Joseph McCullough, sixth president of the Cleveland Institute of Art, died at his home on November 17. McCullough served CIA for 33 years from 1954-1988 and ushered in a new era of facilities expansion, curricular transition, and establishing CIA as an accredited and internationally respected college of art and design.
"Looking back at the long list of powerful figures who helped to shape the college, Joseph McCullough was truly one of the giants of CIA," said Grafton Nunes, CIA's President and CEO. "He was the glue that held the school together during the most important era of its recent history. He will be sorely missed."
McCullough's life has been deeply entwined with the life and pulse of the Cleveland Institute of Art. He enrolled in CIA when it was called the Cleveland School of Art in 1940 but left in 1941 to serve in the Air Force, flying 35 B-24 missions over Europe during World War II. In 1946, he resumed his studies in Cleveland, earning a diploma in painting in 1948 before going on to Yale to earn his BFA and MFA.
He returned in 1952 to serve as teacher and administrator, before being named director of CIA in 1954 (the title changed from director to president in 1974). Within his first two years he oversaw the construction of what is now the Gund building on East Boulevard. During the 1950s and '60s, he also developed many of the programs we know today, attracting first-rate faculty to each of the disciplines and starting the tradition of excellence in CIA’s liberal arts program. His vision and hard work paid off in 1970, when the Cleveland Institute of Art won accreditation from the North Central Association of Schools and Colleges.
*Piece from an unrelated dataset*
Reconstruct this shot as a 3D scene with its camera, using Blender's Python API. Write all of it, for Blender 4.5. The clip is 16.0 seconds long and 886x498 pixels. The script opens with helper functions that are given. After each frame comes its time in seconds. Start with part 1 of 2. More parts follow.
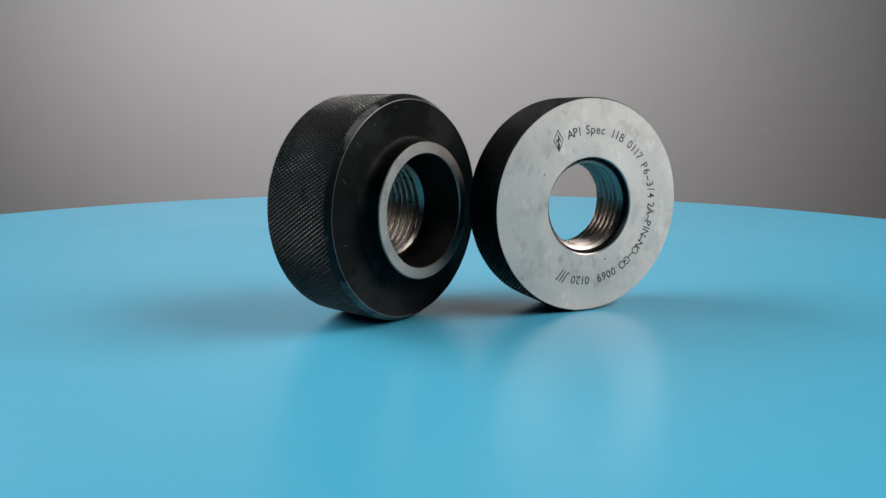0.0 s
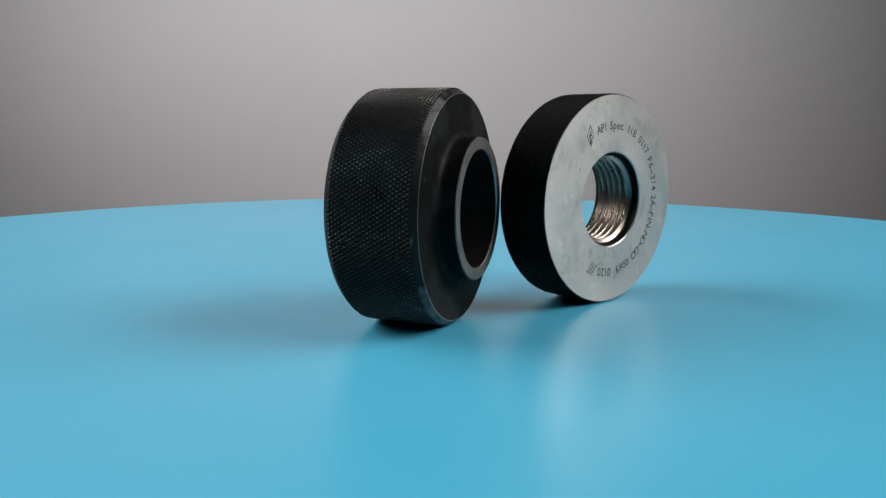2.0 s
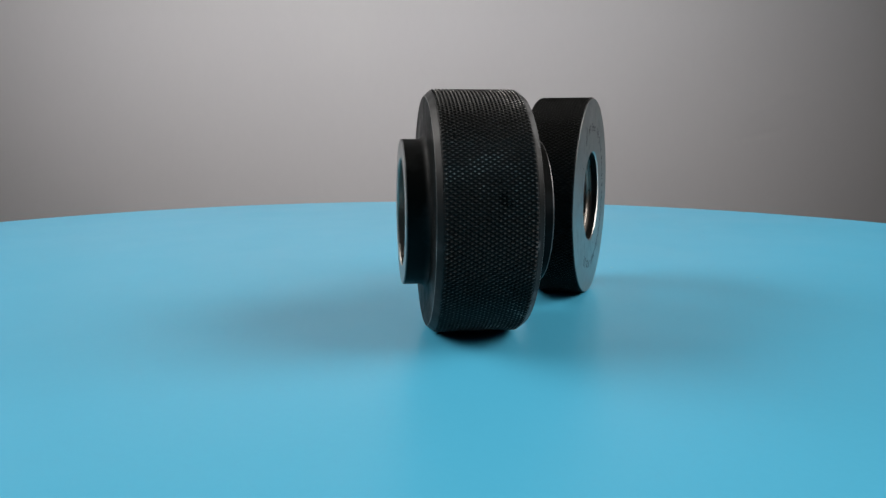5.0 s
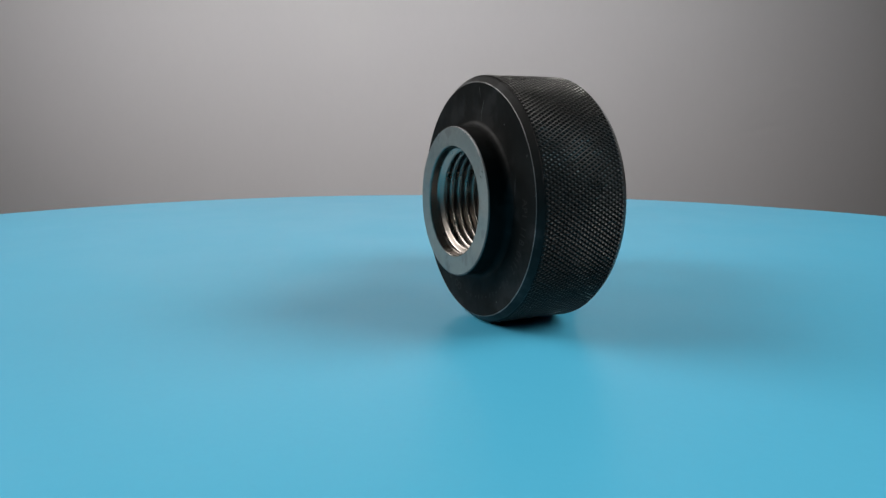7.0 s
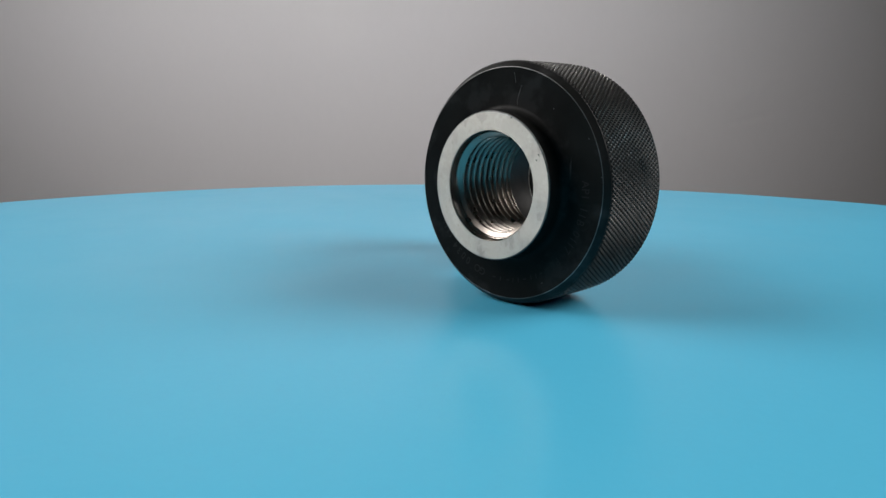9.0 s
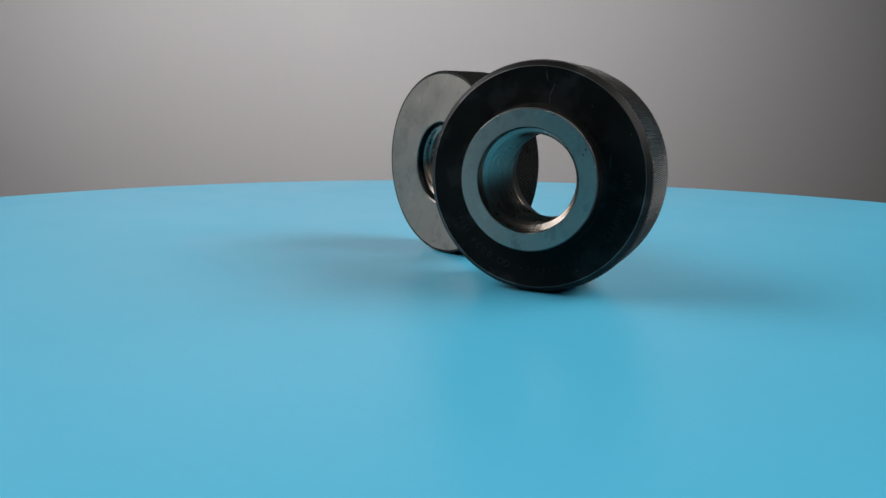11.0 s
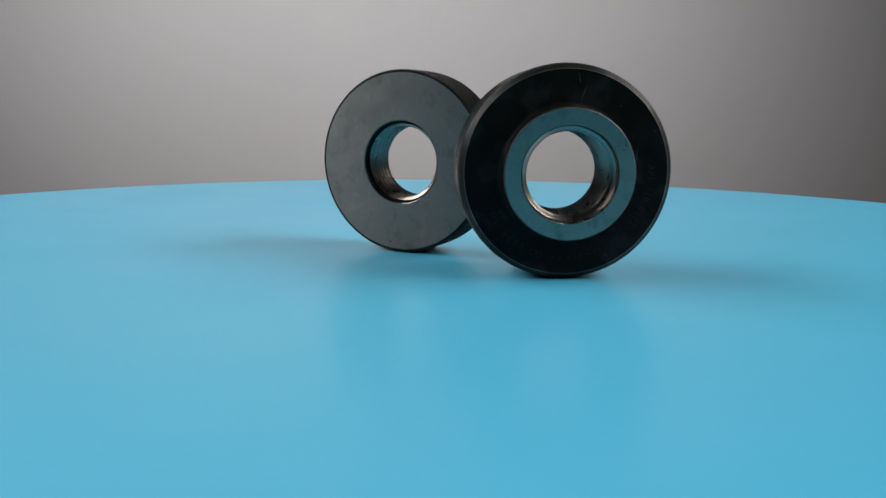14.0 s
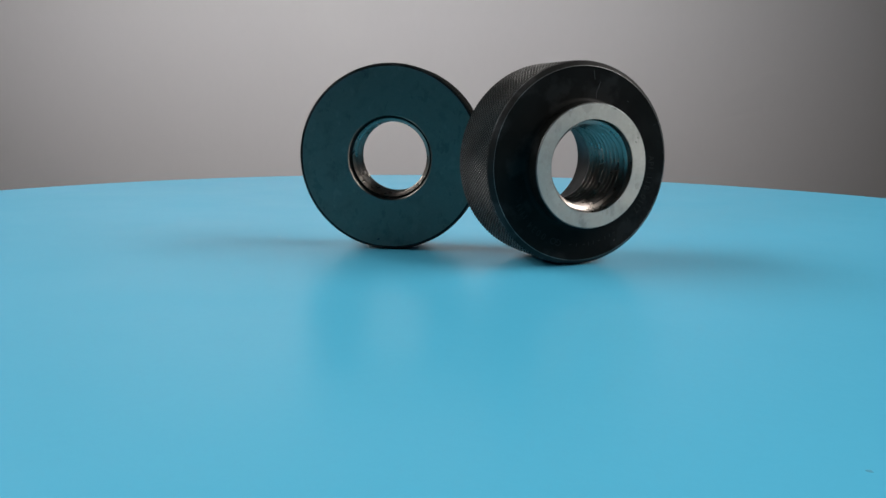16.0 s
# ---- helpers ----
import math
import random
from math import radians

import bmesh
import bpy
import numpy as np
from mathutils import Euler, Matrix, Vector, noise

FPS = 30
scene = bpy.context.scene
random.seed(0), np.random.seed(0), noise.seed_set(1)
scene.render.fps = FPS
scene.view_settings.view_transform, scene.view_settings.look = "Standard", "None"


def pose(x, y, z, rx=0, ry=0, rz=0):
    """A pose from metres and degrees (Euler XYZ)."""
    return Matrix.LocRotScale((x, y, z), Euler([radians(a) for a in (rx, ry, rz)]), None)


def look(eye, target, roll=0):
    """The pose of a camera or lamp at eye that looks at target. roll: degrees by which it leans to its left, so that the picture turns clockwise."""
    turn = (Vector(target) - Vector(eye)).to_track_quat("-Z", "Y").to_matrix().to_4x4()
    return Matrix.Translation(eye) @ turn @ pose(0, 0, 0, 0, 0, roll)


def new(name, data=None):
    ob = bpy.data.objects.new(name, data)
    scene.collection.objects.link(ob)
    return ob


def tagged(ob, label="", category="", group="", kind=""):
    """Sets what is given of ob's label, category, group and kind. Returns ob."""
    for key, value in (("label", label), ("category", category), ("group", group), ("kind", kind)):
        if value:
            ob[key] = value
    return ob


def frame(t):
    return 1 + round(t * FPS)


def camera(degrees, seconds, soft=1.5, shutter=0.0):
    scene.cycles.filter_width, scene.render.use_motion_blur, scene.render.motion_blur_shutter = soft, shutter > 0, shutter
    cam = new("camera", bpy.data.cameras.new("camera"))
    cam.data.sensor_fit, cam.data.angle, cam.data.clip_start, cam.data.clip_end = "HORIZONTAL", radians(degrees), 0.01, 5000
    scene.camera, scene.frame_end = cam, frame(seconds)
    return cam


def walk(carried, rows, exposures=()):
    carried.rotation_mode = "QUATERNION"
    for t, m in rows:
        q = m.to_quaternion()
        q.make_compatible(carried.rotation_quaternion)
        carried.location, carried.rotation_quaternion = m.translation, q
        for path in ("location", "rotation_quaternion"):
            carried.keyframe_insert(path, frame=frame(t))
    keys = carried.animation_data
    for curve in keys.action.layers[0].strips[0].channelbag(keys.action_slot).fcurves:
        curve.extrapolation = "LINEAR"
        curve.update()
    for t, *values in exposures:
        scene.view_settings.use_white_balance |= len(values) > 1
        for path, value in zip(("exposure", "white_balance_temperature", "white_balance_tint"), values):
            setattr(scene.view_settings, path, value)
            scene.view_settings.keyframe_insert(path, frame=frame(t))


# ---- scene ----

Under his leadership, CIA purchased “the factory” in 1981. The building was named the Joseph McCullough Center for the Visual Arts upon his retirement.
David Deming, CIA’s ninth president and a 1967 graduate, remembers leading campus tours for visiting art school administrators when he was student council president during McCullough’s term. “I was so impressed by all the visitors remarking what a model school it was and attributing that to Joe. They wanted to emulate what Joe had done at CIA,” he said.
“I know that Joe felt fortunate to have George Gund II as board president because George told him ‘You worry about the school; I’ll worry about the money.’ That allowed Joe the freedom to create the kind of school he dreamed of,” Deming added.
In addition to being a college administrator, McCullough was also a talented artist who painted throughout his lifetime. He was publicly recognized for both of those roles, being awarded the Cleveland Arts Prize for Visual Arts in 1970 for his painting, and then again being recognized with a Special Citation for Distinguished Service to the Arts by the Cleveland Arts Prize organization in 1988 after retiring from his long service as president.
From January 18 through February 16, 2013, there will be a retrospective of McCullough's work at the Artist Archives of the Western Reserve. There will be a private, family service in his memory. McCullough was preceded in death by his wife, Elizabeth, in 2003. He is survived by his two adult children, Warren and Marjorie McCullough.